### CHALLENGE
Restate the data below word for word. Skip any images it contains.

### MATERIAL PROVIDED
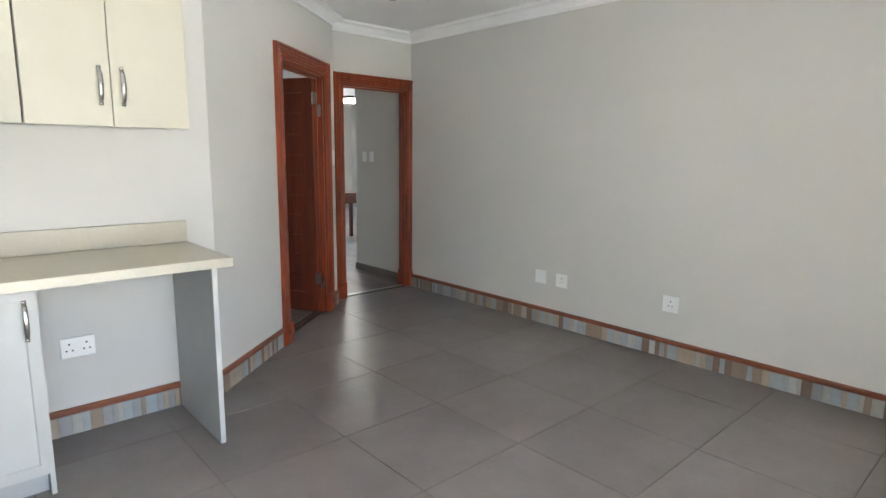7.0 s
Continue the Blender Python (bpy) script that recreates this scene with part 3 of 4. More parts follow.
def door_frame(name, label, m, u0, u1, h, depth, face=-1, plinth=True, wide=1.0):
    """Lining, fluted architrave and plinth blocks; depth is signed towards the wall's body, face the side of the room."""
    f = tagged(new(name), label, "door frame", kind="structure")
    t = 0.03
    ya, yb = sorted((0.001, depth - 0.001 if depth > 0 else depth + 0.001))
    part("jamb", BX(u0, u0 + t, ya, yb, 0, h, m), MERANTI, f)
    part("jamb", BX(u1 - t, u1, ya, yb, 0, h, m), MERANTI, f)
    part("head", BX(u0 + t, u1 - t, ya, yb, h - t, h, m), MERANTI_H, f)
    mid = depth * 0.55
    for a, b in ((u0 + t, u0 + t + 0.012), (u1 - t - 0.012, u1 - t)):
        part("door_stop", BX(a, b, *sorted((mid - 0.02, mid + 0.01)), 0, h - t, m), MERANTI, f)
    part("door_stop", BX(u0 + t, u1 - t, *sorted((mid - 0.02, mid + 0.01)), h - t - 0.012, h - t, m), MERANTI_H, f)
    k = 0.012
    for side, off in ((face, 0.0), (-face, depth)):
        flip = m @ Matrix(((1, 0, 0, 0), (0, 0, side, off), (0, 1, 0, 0), (0, 0, 0, 1)))
        bm = sweep([(u0 + k, 0.0), (u0 + k, h - k), (u1 - k, h - k), (u1 - k, 0.0)], [(o * wide, z) for o, z in PROF], 1)
        bm.transform(flip)
        bmesh.ops.recalc_face_normals(bm, faces=bm.faces[:])
        part("architrave", bm, MERANTI, f, "fluted reddish hardwood architrave")
        if plinth:
            for c in (u0 + k - 0.051 * wide, u1 - k + 0.051 * wide):
                yb1, yb2 = sorted((off, off + side * 0.038))
                pb = part("plinth_block", BX(c - 0.054 * wide, c + 0.054 * wide, yb1, yb2, 0, 0.165, m, 0.003), MERANTI, f)
                q = m @ Vector((c, off + side * 0.038, 0.09))
                part("rosette", cyl(q, m @ Vector((c, off + side * 0.044, 0.09)), 0.024, 16), MERANTI, pb)
    part("threshold", BX(u0, u1, *sorted((depth * 0.35, depth * 0.75)), 0.0005, 0.007, m), STEEL, f, "thin metal floor strip")
    return f


MA = frame_of(A0, A1)
door_frame("door_frame_first", "reddish varnished hardwood frame of an angled doorway", MA, 0.955, 1.81, 2.07, 0.12, wide=1.15)
for hz in (0.22, 1.72):
    part("hinge", BX(1.7765, 1.7795, 0.015, 0.05, hz, hz + 0.1, MA), CHROME, bpy.data.objects["door_frame_first"], "silver door hinge")
strike = part("strike_plate", BX(0.9850, 0.9875, 0.055, 0.085, 0.93, 1.13, MA), CHROME, bpy.data.objects["door_frame_first"], "silver strike plate")
for z in (0.965, 1.055):
    part("latch_hole", BX(0.9874, 0.9880, 0.062, 0.078, z, z + 0.035, MA), DARKHOLE, strike)
M5 = frame_of((-7.93, D2Y), (-6.70, D2Y))
door_frame("door_frame_second", "reddish varnished hardwood frame at the passage end", M5, 0.285, 1.095, 2.07, -0.12, 1, wide=1.0)
door_frame("door_frame_third", "reddish hardwood frame of a dark doorway", MN, 6 - 7.48, 6 - 6.68, 2.07, 0.12)
MH = frame_of((-10.1, 2.55), (-10.1, 4.1))
door_frame("door_frame_bathroom", "dark reddish frame of the bathroom doorway", MH, 0.36, 1.17, 2.07, 0.12, -1, False)


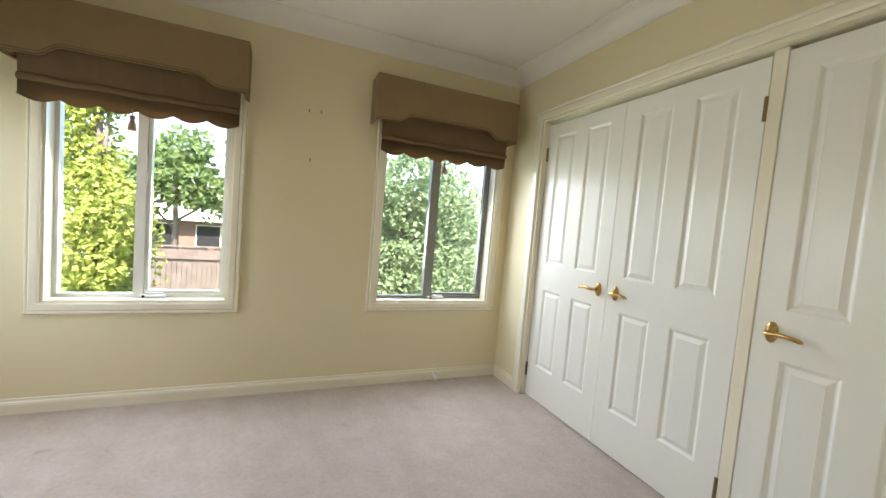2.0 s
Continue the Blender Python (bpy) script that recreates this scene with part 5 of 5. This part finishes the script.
part("spout", bm, M_BLACK, tp, smooth=True)
for s in (-0.11, 0.11):
    bm = bmesh.new()
    lathe(bm, [(0.024, 0.0), (0.022, 0.01), (0.012, 0.03), (0.012, 0.06), (0.017, 0.068), (0.012, 0.085)], 14, pose(s, 0, 0))
    tube(bm, [(s, 0, 0.075), (s + (0.05 if s > 0 else -0.05), 0.01, 0.085)], [0.008, 0.006], 8)
    part("lever_handle", bm, M_BLACK, tp, smooth=True)
plate("power_outlet", pose(1.172, -4.969, 1.087, 0, 0, 180), 0.07, 0.11, "white plastic power outlet beside the mirror", [(0, 0.02)], M_WHITEPLASTIC, "power outlet", M_WHITEPLASTIC)
# decals on the mirror: grey and blue flower outlines
DEC1 = mat("grey_decal", (0.10, 0.11, 0.13), 0.5)
DEC2 = mat("pale_blue_decal", (0.35, 0.50, 0.58), 0.5)
for cx, dm in ((0.99, DEC1), (0.86, DEC1), (0.66, DEC2), (0.49, DEC2)):
    dc = empty_thing("mirror_decal", pose(cx, -4.9625, 0.985), "small flower sticker on the mirror" if dm is DEC1 else "pale blue leaf sticker on the mirror", "sticker", "mirror stickers")
    for k in range(6):
        bm = bmesh.new()
        lathe(bm, [(0.016, 0.0), (0.015, 0.001)], 10, pose(0.035 * math.sin(k * 2.1), 0.0, 0.02 + 0.026 * k, 90 + 0, 0, 0) @ Matrix.Diagonal((1.0 if dm is DEC1 else 0.5, 1.0 if dm is DEC1 else 1.5, 1, 1)))
        part("petal", bm, dm, dc)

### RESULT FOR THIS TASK
7.0 s
Continue the Blender Python (bpy) script that recreates this scene with part 3 of 4. More parts follow.
def door_frame(name, label, m, u0, u1, h, depth, face=-1, plinth=True, wide=1.0):
    """Lining, fluted architrave and plinth blocks; depth is signed towards the wall's body, face the side of the room."""
    f = tagged(new(name), label, "door frame", kind="structure")
    t = 0.03
    ya, yb = sorted((0.001, depth - 0.001 if depth > 0 else depth + 0.001))
    part("jamb", BX(u0, u0 + t, ya, yb, 0, h, m), MERANTI, f)
    part("jamb", BX(u1 - t, u1, ya, yb, 0, h, m), MERANTI, f)
    part("head", BX(u0 + t, u1 - t, ya, yb, h - t, h, m), MERANTI_H, f)
    mid = depth * 0.55
    for a, b in ((u0 + t, u0 + t + 0.012), (u1 - t - 0.012, u1 - t)):
        part("door_stop", BX(a, b, *sorted((mid - 0.02, mid + 0.01)), 0, h - t, m), MERANTI, f)
    part("door_stop", BX(u0 + t, u1 - t, *sorted((mid - 0.02, mid + 0.01)), h - t - 0.012, h - t, m), MERANTI_H, f)
    k = 0.012
    for side, off in ((face, 0.0), (-face, depth)):
        flip = m @ Matrix(((1, 0, 0, 0), (0, 0, side, off), (0, 1, 0, 0), (0, 0, 0, 1)))
        bm = sweep([(u0 + k, 0.0), (u0 + k, h - k), (u1 - k, h - k), (u1 - k, 0.0)], [(o * wide, z) for o, z in PROF], 1)
        bm.transform(flip)
        bmesh.ops.recalc_face_normals(bm, faces=bm.faces[:])
        part("architrave", bm, MERANTI, f, "fluted reddish hardwood architrave")
        if plinth:
            for c in (u0 + k - 0.051 * wide, u1 - k + 0.051 * wide):
                yb1, yb2 = sorted((off, off + side * 0.038))
                pb = part("plinth_block", BX(c - 0.054 * wide, c + 0.054 * wide, yb1, yb2, 0, 0.165, m, 0.003), MERANTI, f)
                q = m @ Vector((c, off + side * 0.038, 0.09))
                part("rosette", cyl(q, m @ Vector((c, off + side * 0.044, 0.09)), 0.024, 16), MERANTI, pb)
    part("threshold", BX(u0, u1, *sorted((depth * 0.35, depth * 0.75)), 0.0005, 0.007, m), STEEL, f, "thin metal floor strip")
    return f


MA = frame_of(A0, A1)
door_frame("door_frame_first", "reddish varnished hardwood frame of an angled doorway", MA, 0.955, 1.81, 2.07, 0.12, wide=1.15)
for hz in (0.22, 1.72):
    part("hinge", BX(1.7765, 1.7795, 0.015, 0.05, hz, hz + 0.1, MA), CHROME, bpy.data.objects["door_frame_first"], "silver door hinge")
strike = part("strike_plate", BX(0.9850, 0.9875, 0.055, 0.085, 0.93, 1.13, MA), CHROME, bpy.data.objects["door_frame_first"], "silver strike plate")
for z in (0.965, 1.055):
    part("latch_hole", BX(0.9874, 0.9880, 0.062, 0.078, z, z + 0.035, MA), DARKHOLE, strike)
M5 = frame_of((-7.93, D2Y), (-6.70, D2Y))
door_frame("door_frame_second", "reddish varnished hardwood frame at the passage end", M5, 0.285, 1.095, 2.07, -0.12, 1, wide=1.0)
door_frame("door_frame_third", "reddish hardwood frame of a dark doorway", MN, 6 - 7.48, 6 - 6.68, 2.07, 0.12)
MH = frame_of((-10.1, 2.55), (-10.1, 4.1))
door_frame("door_frame_bathroom", "dark reddish frame of the bathroom doorway", MH, 0.36, 1.17, 2.07, 0.12, -1, False)


2.0 s
Continue the Blender Python (bpy) script that recreates this scene with part 5 of 5. This part finishes the script.
part("spout", bm, M_BLACK, tp, smooth=True)
for s in (-0.11, 0.11):
    bm = bmesh.new()
    lathe(bm, [(0.024, 0.0), (0.022, 0.01), (0.012, 0.03), (0.012, 0.06), (0.017, 0.068), (0.012, 0.085)], 14, pose(s, 0, 0))
    tube(bm, [(s, 0, 0.075), (s + (0.05 if s > 0 else -0.05), 0.01, 0.085)], [0.008, 0.006], 8)
    part("lever_handle", bm, M_BLACK, tp, smooth=True)
plate("power_outlet", pose(1.172, -4.969, 1.087, 0, 0, 180), 0.07, 0.11, "white plastic power outlet beside the mirror", [(0, 0.02)], M_WHITEPLASTIC, "power outlet", M_WHITEPLASTIC)
# decals on the mirror: grey and blue flower outlines
DEC1 = mat("grey_decal", (0.10, 0.11, 0.13), 0.5)
DEC2 = mat("pale_blue_decal", (0.35, 0.50, 0.58), 0.5)
for cx, dm in ((0.99, DEC1), (0.86, DEC1), (0.66, DEC2), (0.49, DEC2)):
    dc = empty_thing("mirror_decal", pose(cx, -4.9625, 0.985), "small flower sticker on the mirror" if dm is DEC1 else "pale blue leaf sticker on the mirror", "sticker", "mirror stickers")
    for k in range(6):
        bm = bmesh.new()
        lathe(bm, [(0.016, 0.0), (0.015, 0.001)], 10, pose(0.035 * math.sin(k * 2.1), 0.0, 0.02 + 0.026 * k, 90 + 0, 0, 0) @ Matrix.Diagonal((1.0 if dm is DEC1 else 0.5, 1.0 if dm is DEC1 else 1.5, 1, 1)))
        part("petal", bm, dm, dc)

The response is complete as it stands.